Oregon environmental group leads lawsuit to reverse IRS wind, solar rules
December 18, 2025
When the Republican-backed Big Beautiful Bill budget law passed in July, it rolled back federal support for a broad swath of climate initiatives.
Now an Oregon-led coalition that includes tribal groups, consumer advocates and environmental advocates is suing the Internal Revenue Service over the phaseout of clean energy tax credits, saying the agency has gone too far in its interpretation of those cuts.

At issue: tax credits that help large-scale, costly wind and solar projects to pencil out. When Congress voted to retire those credits, it left room for projects already in the planning and permitting process to keep going — if they could meet tight timelines.
It was the IRS’s job to map out the specific rules that govern how wind and solar developers qualify for these credits, and that’s at the heart of the litigation filed Thursday. The IRS re-defined when developers of those renewable projects can say work has started — giving them a stricter standard than companies seeking other tax credits face.
Officials from the IRS declined to discuss the lawsuit, citing a policy that the agency does not comment on pending litigation.
Jana Gastellum, executive director of the Oregon Environmental Council, says those rules are more restrictive than rules the IRS uses with other industries and under similar legislation — and that could hold back the state’s green energy priorities. The lawsuit alleges the changes are illegal, and that the IRS made them without giving renewable developers adequate reasoning for why they’re being treated differently from industries like geothermal and nuclear power — which were granted tax credits in the same legislation.
“It’s unfair treatment of clean energy,” Gastellum said. “This is about the administrative action against wind and solar, and it’s really important to stand up to unjust actions. This impacts the affordability of energy, it reduces job opportunities and it furthers air climate pollution.”
The Oregon Environmental Council, a Portland-based environmental nonprofit, is leading the lawsuit against the IRS, joined by the city of San Francisco, the state of Maryland, tribal utility groups from Arizona and Minnesota, as well as consumer and environmental advocates.

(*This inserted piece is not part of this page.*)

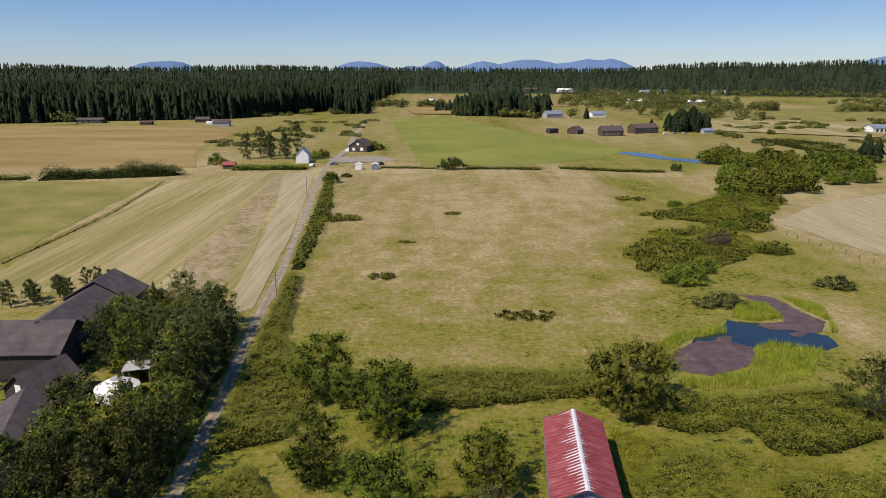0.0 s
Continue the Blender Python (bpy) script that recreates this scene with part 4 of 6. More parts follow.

They are asking a federal judge in Washington, D.C., to toss out the new IRS rules, and to allow wind and solar developers to continue using the definitions that govern other sectors.
The legal conflict gets to the heart of starkly different federal and state energy priorities.
President Donald Trump has repeatedly called climate change a hoax and pushed for more investment in fossil fuels and less in renewable energy. Oregon, meanwhile, has set some of the country’s most ambitious climate goals, and has ordered electric utilities to fully eliminate greenhouse gas emissions by 2040.
Before Trump successfully pushed Congress to cut federal support for wind and solar, the law allowed developers of big renewable projects to subtract as much as 30% of their construction spending from their tax bills.
Those credits will soon go away. Under the Big Beautiful Bill, wind and solar projects that break ground by July 4, 2026, and that are complete by 2030, can still get credits. Projects that don’t start construction by July 4 must be up and running by Dec. 31, 2027, to qualify.
Gov Tina Kotek recently ordered Oregon agencies to prioritize renewable energy projects, in an effort to assist developers racing to start work on projects slowed by state bureaucracy.
Related: Oregon to accelerate siting of renewable energy projects to beat Trump’s incentive deadline
But even before the credits expire, those developers face a new set of IRS rules defining when they’ve broken ground — rules that don’t apply to other construction-related tax credits. IRS documents show that these rules were shaped by more than the federal budget bill. They were also influenced by a Trump executive order making it federal policy to end green energy subsidies.
Under the old rules, energy developers could say they’d started work if they had spent at least 5% of the total cost of a project — even if they had not broken ground. It can take years for projects to get approval to build and connect to the electrical grid, and developers have little control over that process.
Under the new rules, large wind and solar projects can only qualify for a tax credit after construction starts.
When the tax agency released its new rules in August, some renewable energy proponents actually celebrated. They’d expected even more rigorous restrictions. Share prices for renewables companies’ stocks climbed after the IRS released its guidance, according to Project Finance News, which covers energy sector financing.
The Oregon Environmental Council and its allies are asking a federal judge in Eugene to toss out the new IRS rules, and to allow wind and solar developers to continue using the definitions that govern other sectors.